It is required that the lines from the top of the listing through the line with "return 1.6 * (1 - r * r)" be reproduced exactly, excluding pictures.

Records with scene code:
-=-=-
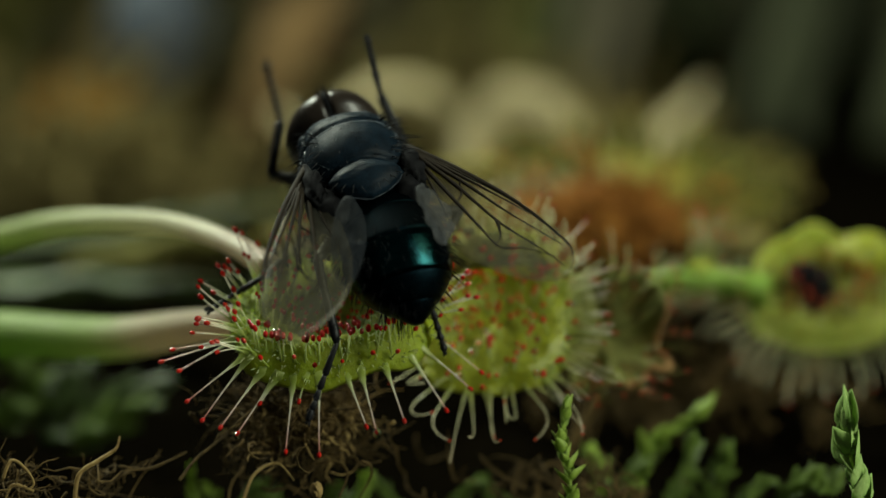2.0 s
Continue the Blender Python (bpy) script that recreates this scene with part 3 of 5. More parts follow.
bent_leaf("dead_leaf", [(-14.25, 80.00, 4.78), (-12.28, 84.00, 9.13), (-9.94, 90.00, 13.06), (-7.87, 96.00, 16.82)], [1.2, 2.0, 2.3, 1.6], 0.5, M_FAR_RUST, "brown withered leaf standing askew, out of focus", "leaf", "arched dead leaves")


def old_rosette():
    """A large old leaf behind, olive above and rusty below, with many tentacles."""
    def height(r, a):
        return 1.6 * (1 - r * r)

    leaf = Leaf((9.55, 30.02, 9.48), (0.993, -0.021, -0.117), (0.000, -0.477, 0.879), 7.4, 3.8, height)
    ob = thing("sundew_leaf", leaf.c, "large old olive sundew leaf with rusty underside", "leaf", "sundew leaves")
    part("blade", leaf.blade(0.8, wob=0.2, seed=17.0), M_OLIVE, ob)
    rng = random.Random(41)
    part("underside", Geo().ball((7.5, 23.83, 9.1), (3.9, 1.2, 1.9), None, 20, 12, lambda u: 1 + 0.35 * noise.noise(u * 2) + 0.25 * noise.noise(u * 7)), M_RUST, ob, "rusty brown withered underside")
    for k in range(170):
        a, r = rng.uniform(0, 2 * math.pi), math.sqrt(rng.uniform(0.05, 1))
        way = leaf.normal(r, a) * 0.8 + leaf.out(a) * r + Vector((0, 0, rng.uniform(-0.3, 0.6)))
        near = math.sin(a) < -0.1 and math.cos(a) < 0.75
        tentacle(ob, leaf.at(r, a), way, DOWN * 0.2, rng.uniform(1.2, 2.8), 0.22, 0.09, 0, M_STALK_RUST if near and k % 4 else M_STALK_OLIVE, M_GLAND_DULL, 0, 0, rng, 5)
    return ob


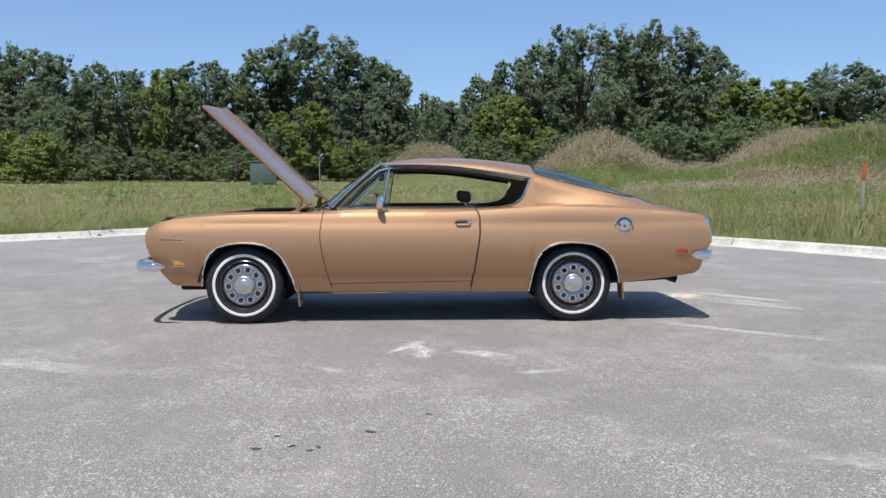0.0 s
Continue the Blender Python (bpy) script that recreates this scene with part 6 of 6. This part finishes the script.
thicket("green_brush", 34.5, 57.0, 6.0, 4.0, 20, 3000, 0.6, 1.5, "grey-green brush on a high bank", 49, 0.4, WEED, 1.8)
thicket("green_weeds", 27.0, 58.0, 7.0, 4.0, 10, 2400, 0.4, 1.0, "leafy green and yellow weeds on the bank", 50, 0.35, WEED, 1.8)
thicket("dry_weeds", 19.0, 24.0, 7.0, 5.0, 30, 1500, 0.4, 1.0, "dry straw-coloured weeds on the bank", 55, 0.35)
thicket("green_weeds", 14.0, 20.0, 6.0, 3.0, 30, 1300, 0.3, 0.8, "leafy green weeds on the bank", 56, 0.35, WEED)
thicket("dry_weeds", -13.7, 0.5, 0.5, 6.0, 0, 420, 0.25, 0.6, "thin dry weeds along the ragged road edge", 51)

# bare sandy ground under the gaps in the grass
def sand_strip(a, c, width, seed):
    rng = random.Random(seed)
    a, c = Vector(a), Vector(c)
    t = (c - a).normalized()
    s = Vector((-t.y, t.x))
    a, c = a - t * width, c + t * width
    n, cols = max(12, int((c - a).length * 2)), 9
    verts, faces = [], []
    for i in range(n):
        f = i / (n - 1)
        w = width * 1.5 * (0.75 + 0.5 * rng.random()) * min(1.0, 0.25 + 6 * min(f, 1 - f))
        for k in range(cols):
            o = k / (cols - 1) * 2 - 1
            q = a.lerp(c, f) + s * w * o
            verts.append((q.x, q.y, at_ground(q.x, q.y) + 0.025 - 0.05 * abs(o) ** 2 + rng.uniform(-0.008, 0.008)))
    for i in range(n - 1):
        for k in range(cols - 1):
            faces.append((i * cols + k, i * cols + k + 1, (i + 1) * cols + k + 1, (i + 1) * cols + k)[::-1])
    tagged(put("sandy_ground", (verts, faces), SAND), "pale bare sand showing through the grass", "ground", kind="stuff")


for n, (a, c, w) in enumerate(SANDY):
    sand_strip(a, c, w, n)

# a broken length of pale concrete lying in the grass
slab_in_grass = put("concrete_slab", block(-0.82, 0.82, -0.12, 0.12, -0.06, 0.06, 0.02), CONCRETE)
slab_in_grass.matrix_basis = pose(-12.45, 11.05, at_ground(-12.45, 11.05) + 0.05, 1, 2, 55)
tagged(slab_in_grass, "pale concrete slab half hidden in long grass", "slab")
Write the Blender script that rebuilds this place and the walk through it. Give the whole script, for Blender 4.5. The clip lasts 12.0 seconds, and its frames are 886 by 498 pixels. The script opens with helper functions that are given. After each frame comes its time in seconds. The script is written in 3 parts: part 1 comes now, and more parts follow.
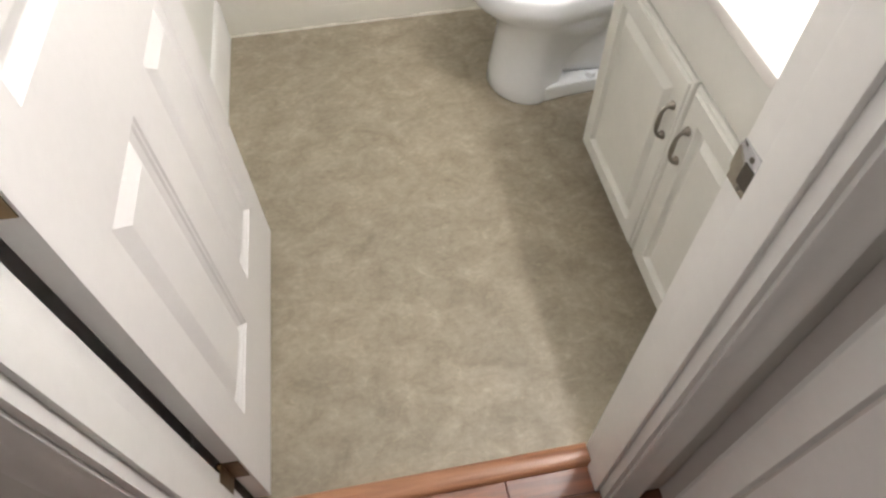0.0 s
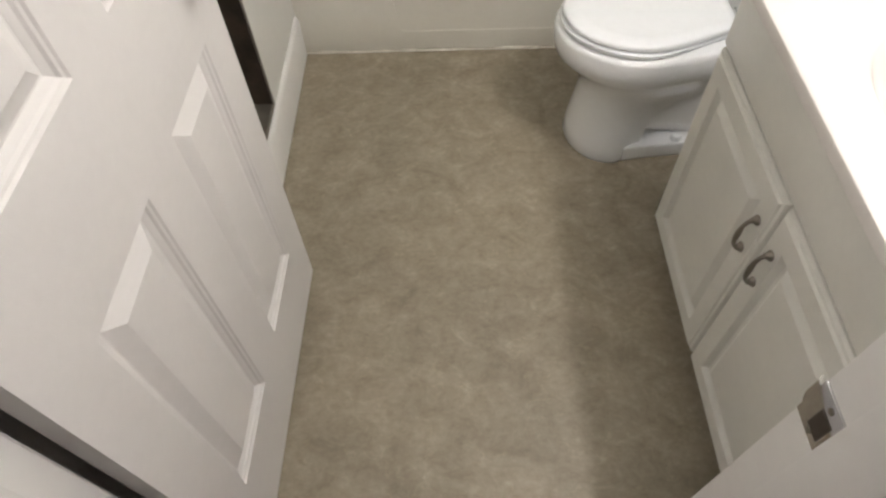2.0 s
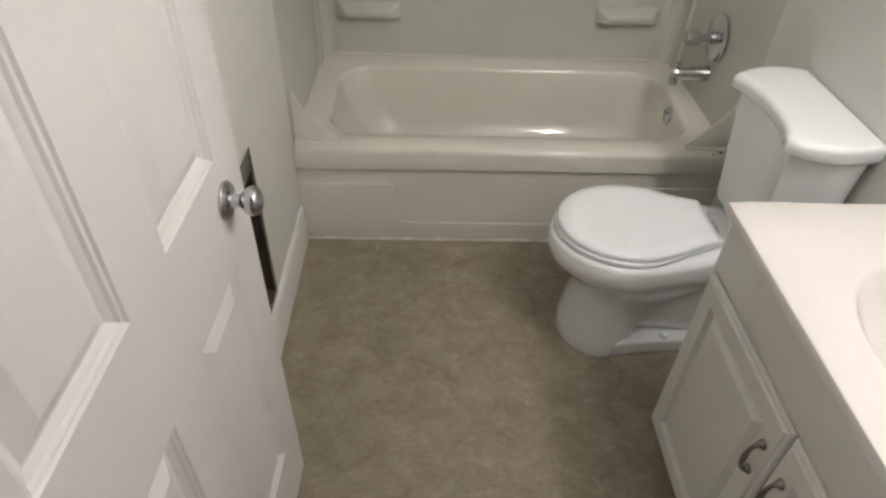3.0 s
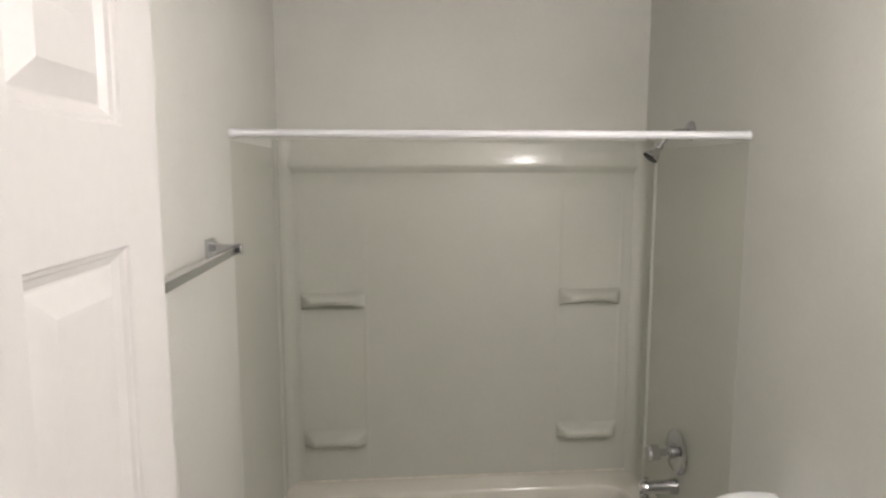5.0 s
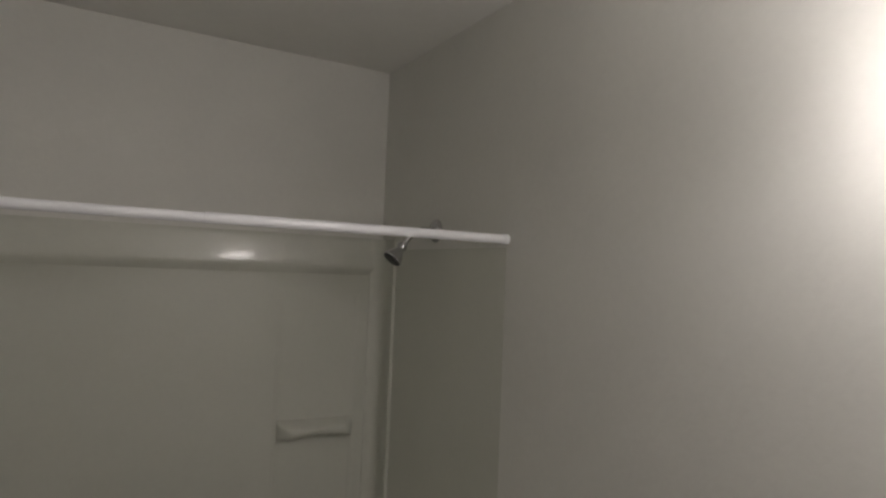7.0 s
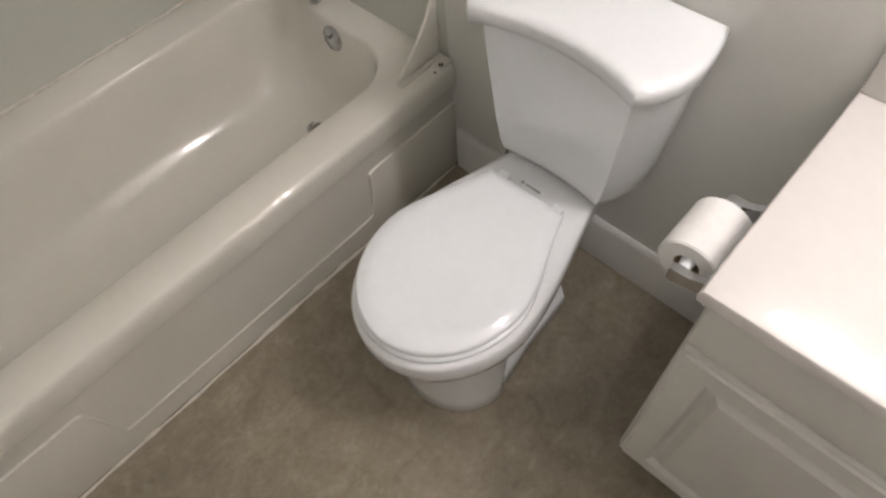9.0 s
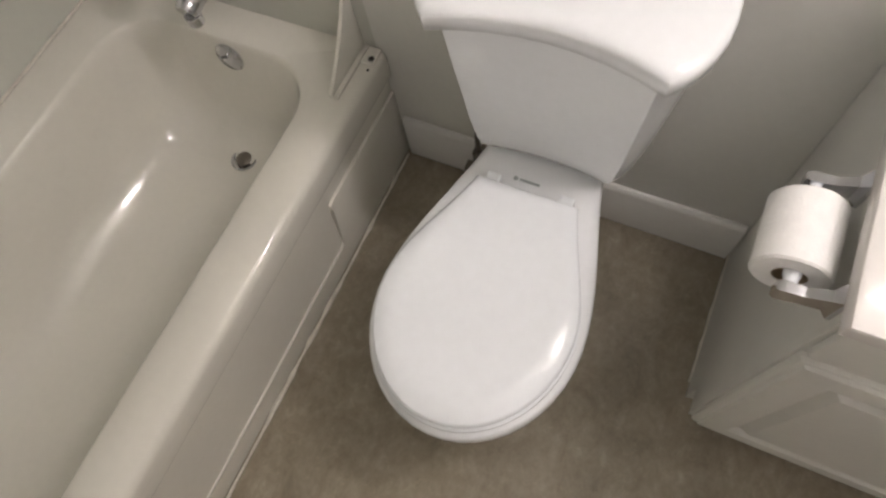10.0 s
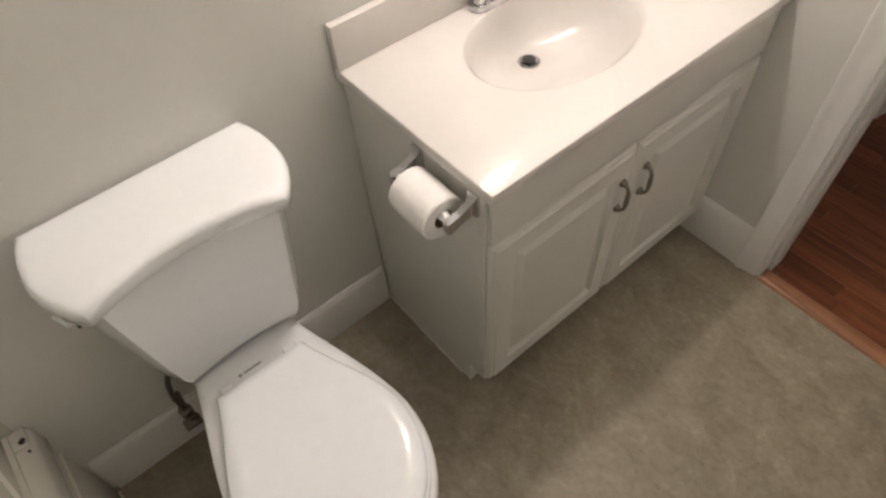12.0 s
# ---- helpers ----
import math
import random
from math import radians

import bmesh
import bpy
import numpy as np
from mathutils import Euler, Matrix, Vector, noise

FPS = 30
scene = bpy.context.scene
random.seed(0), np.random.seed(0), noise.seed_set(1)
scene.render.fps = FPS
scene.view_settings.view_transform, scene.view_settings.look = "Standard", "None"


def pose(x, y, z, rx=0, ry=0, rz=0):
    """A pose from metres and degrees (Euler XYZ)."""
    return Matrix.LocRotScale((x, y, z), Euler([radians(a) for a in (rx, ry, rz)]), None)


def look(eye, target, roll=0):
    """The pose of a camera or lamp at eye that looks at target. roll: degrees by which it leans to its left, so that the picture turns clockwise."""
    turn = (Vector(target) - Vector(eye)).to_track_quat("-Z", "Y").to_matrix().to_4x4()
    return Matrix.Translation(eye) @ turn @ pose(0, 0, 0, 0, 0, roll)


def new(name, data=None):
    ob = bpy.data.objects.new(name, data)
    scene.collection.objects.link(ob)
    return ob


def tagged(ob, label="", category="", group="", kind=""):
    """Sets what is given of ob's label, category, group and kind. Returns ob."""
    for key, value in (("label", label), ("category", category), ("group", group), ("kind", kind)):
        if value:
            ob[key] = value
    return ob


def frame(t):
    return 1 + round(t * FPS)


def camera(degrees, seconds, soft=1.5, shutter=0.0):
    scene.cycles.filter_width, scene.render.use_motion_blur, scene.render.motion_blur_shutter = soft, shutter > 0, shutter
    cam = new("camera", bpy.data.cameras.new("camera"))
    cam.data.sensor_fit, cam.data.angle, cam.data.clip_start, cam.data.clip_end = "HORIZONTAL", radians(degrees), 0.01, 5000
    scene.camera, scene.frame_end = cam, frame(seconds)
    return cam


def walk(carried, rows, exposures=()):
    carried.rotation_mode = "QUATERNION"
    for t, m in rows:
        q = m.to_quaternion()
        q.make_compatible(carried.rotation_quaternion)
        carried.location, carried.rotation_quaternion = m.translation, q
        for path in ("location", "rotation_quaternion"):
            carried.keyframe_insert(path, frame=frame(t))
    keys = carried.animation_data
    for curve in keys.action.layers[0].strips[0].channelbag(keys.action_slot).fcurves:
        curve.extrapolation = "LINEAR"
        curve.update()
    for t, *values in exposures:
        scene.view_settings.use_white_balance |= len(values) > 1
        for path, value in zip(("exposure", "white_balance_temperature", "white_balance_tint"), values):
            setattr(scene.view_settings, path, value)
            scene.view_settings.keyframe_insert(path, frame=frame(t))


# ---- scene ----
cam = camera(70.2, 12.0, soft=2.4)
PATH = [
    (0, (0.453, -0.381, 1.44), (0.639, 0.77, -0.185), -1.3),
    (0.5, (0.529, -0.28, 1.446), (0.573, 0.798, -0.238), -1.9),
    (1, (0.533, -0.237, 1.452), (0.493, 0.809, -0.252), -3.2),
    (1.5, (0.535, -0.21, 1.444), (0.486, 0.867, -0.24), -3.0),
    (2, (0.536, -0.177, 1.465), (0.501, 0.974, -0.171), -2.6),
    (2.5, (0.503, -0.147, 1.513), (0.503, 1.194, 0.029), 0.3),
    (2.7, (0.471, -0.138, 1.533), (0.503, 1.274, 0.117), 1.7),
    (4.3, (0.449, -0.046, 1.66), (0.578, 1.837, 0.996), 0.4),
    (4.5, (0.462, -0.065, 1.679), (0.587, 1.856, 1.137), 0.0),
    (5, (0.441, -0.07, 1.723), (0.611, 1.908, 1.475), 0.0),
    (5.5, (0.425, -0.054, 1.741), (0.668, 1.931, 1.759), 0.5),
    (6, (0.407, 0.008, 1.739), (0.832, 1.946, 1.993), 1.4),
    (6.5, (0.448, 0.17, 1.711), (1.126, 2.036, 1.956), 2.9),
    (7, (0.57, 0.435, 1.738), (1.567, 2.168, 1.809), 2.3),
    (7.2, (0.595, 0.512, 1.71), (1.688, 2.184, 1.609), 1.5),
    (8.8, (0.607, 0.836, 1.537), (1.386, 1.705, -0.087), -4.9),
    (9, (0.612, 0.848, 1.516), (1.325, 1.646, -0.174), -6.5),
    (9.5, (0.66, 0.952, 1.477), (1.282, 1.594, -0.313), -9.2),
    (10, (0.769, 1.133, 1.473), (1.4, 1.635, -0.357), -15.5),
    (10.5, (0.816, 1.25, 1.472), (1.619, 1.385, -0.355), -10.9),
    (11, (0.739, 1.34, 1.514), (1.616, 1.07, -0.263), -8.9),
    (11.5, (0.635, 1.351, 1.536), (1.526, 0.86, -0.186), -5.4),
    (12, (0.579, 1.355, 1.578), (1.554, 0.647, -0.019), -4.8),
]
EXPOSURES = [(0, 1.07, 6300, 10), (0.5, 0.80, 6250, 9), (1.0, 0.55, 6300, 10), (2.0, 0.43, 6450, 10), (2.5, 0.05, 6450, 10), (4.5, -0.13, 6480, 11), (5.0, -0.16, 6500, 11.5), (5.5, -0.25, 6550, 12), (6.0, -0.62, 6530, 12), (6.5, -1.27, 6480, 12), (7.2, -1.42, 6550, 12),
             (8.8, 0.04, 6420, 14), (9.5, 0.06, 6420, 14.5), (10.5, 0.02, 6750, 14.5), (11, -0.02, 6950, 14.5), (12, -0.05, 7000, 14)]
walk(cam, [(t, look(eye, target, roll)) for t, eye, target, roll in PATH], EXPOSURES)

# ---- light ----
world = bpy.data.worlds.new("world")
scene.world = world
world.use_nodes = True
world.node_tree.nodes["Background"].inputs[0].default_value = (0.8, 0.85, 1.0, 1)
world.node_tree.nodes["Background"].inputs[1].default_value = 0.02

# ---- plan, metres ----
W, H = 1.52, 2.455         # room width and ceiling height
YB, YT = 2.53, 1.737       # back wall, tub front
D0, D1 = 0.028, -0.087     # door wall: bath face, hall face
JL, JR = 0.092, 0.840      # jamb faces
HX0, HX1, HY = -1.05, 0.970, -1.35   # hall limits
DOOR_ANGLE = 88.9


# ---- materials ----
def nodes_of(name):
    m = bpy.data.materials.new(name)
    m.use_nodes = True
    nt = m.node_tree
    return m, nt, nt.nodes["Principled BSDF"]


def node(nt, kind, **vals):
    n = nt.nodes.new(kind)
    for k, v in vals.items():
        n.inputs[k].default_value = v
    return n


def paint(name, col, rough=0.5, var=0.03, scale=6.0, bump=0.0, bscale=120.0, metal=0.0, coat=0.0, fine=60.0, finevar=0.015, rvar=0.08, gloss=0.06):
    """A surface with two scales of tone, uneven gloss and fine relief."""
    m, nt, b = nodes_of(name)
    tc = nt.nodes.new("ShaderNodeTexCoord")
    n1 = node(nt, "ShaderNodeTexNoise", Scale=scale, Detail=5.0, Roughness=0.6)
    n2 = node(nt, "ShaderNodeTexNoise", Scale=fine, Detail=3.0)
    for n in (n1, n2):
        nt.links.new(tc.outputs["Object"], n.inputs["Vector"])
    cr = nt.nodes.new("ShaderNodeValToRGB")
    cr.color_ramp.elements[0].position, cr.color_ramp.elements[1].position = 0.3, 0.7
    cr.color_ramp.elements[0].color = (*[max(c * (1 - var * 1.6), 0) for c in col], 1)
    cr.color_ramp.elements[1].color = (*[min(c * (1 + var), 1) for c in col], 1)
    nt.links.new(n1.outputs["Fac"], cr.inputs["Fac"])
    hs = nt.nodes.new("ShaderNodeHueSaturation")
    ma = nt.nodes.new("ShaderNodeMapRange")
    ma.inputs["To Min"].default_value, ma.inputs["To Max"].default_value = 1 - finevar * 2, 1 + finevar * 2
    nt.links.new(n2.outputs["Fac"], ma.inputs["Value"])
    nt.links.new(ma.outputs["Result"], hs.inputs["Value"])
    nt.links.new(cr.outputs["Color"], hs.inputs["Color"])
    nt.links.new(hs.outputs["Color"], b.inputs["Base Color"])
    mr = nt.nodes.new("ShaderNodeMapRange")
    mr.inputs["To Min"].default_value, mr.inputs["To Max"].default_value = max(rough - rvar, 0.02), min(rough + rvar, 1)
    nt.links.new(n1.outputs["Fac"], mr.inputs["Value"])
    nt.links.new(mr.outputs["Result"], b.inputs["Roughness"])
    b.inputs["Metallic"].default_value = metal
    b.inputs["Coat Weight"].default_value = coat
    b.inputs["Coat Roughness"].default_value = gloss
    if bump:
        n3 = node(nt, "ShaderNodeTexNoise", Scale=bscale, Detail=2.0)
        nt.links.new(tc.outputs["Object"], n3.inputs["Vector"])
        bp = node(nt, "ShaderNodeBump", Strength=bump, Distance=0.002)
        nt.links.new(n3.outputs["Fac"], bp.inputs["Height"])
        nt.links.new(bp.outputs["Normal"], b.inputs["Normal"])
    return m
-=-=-
Written answer
2.0 s
Continue the Blender Python (bpy) script that recreates this scene with part 3 of 5. More parts follow.
bent_leaf("dead_leaf", [(-14.25, 80.00, 4.78), (-12.28, 84.00, 9.13), (-9.94, 90.00, 13.06), (-7.87, 96.00, 16.82)], [1.2, 2.0, 2.3, 1.6], 0.5, M_FAR_RUST, "brown withered leaf standing askew, out of focus", "leaf", "arched dead leaves")


def old_rosette():
    """A large old leaf behind, olive above and rusty below, with many tentacles."""
    def height(r, a):
        return 1.6 * (1 - r * r)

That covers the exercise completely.